▶ TASK DETAILS
Reproduce the data that follows in its entirety, character for character.

..........

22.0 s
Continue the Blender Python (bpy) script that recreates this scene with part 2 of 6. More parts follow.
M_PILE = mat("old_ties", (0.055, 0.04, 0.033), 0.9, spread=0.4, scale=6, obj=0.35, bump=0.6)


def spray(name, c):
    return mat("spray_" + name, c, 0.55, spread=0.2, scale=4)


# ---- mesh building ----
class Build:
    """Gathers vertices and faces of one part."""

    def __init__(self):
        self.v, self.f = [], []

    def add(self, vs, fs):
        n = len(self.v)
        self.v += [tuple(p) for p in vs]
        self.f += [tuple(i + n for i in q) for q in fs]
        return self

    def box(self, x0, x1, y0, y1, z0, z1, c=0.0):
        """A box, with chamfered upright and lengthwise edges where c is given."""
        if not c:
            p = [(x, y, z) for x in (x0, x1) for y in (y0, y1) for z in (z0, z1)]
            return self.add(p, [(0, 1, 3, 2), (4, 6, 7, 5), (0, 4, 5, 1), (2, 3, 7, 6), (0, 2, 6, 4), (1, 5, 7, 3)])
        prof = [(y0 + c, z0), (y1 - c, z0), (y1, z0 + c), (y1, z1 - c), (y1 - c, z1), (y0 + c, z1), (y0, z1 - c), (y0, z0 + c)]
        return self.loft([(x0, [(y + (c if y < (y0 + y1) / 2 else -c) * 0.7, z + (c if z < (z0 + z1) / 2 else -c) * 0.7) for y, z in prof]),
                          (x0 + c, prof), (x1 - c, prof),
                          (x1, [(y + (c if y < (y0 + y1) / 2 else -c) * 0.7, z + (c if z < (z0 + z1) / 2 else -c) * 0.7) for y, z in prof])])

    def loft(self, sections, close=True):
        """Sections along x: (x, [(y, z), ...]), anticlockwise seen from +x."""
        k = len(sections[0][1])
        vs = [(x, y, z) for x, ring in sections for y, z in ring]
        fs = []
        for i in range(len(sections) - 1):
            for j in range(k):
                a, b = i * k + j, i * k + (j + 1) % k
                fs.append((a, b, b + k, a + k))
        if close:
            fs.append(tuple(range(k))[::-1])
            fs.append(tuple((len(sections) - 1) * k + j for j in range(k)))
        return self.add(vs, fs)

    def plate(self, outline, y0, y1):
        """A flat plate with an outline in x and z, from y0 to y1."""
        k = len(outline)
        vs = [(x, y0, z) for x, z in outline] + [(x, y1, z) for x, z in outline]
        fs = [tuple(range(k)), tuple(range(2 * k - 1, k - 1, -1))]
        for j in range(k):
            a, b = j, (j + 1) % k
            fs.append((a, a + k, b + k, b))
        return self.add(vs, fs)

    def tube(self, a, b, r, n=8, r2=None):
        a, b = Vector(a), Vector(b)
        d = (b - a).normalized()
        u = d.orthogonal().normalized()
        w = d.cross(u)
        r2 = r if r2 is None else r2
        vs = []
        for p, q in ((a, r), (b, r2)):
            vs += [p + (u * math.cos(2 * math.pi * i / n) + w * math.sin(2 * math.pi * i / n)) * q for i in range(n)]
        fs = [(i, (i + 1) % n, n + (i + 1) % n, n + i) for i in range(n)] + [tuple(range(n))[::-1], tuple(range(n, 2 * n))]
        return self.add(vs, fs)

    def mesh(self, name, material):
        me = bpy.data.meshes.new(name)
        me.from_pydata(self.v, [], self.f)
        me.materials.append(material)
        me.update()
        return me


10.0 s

..........

▶ SOLUTION TO THIS TASK
22.0 s
Continue the Blender Python (bpy) script that recreates this scene with part 2 of 6. More parts follow.
M_PILE = mat("old_ties", (0.055, 0.04, 0.033), 0.9, spread=0.4, scale=6, obj=0.35, bump=0.6)


def spray(name, c):
    return mat("spray_" + name, c, 0.55, spread=0.2, scale=4)


# ---- mesh building ----
class Build:
    """Gathers vertices and faces of one part."""

    def __init__(self):
        self.v, self.f = [], []

    def add(self, vs, fs):
        n = len(self.v)
        self.v += [tuple(p) for p in vs]
        self.f += [tuple(i + n for i in q) for q in fs]
        return self

    def box(self, x0, x1, y0, y1, z0, z1, c=0.0):
        """A box, with chamfered upright and lengthwise edges where c is given."""
        if not c:
            p = [(x, y, z) for x in (x0, x1) for y in (y0, y1) for z in (z0, z1)]
            return self.add(p, [(0, 1, 3, 2), (4, 6, 7, 5), (0, 4, 5, 1), (2, 3, 7, 6), (0, 2, 6, 4), (1, 5, 7, 3)])
        prof = [(y0 + c, z0), (y1 - c, z0), (y1, z0 + c), (y1, z1 - c), (y1 - c, z1), (y0 + c, z1), (y0, z1 - c), (y0, z0 + c)]
        return self.loft([(x0, [(y + (c if y < (y0 + y1) / 2 else -c) * 0.7, z + (c if z < (z0 + z1) / 2 else -c) * 0.7) for y, z in prof]),
                          (x0 + c, prof), (x1 - c, prof),
                          (x1, [(y + (c if y < (y0 + y1) / 2 else -c) * 0.7, z + (c if z < (z0 + z1) / 2 else -c) * 0.7) for y, z in prof])])

    def loft(self, sections, close=True):
        """Sections along x: (x, [(y, z), ...]), anticlockwise seen from +x."""
        k = len(sections[0][1])
        vs = [(x, y, z) for x, ring in sections for y, z in ring]
        fs = []
        for i in range(len(sections) - 1):
            for j in range(k):
                a, b = i * k + j, i * k + (j + 1) % k
                fs.append((a, b, b + k, a + k))
        if close:
            fs.append(tuple(range(k))[::-1])
            fs.append(tuple((len(sections) - 1) * k + j for j in range(k)))
        return self.add(vs, fs)

    def plate(self, outline, y0, y1):
        """A flat plate with an outline in x and z, from y0 to y1."""
        k = len(outline)
        vs = [(x, y0, z) for x, z in outline] + [(x, y1, z) for x, z in outline]
        fs = [tuple(range(k)), tuple(range(2 * k - 1, k - 1, -1))]
        for j in range(k):
            a, b = j, (j + 1) % k
            fs.append((a, a + k, b + k, b))
        return self.add(vs, fs)

    def tube(self, a, b, r, n=8, r2=None):
        a, b = Vector(a), Vector(b)
        d = (b - a).normalized()
        u = d.orthogonal().normalized()
        w = d.cross(u)
        r2 = r if r2 is None else r2
        vs = []
        for p, q in ((a, r), (b, r2)):
            vs += [p + (u * math.cos(2 * math.pi * i / n) + w * math.sin(2 * math.pi * i / n)) * q for i in range(n)]
        fs = [(i, (i + 1) % n, n + (i + 1) % n, n + i) for i in range(n)] + [tuple(range(n))[::-1], tuple(range(n, 2 * n))]
        return self.add(vs, fs)

    def mesh(self, name, material):
        me = bpy.data.meshes.new(name)
        me.from_pydata(self.v, [], self.f)
        me.materials.append(material)
        me.update()
        return me


10.0 s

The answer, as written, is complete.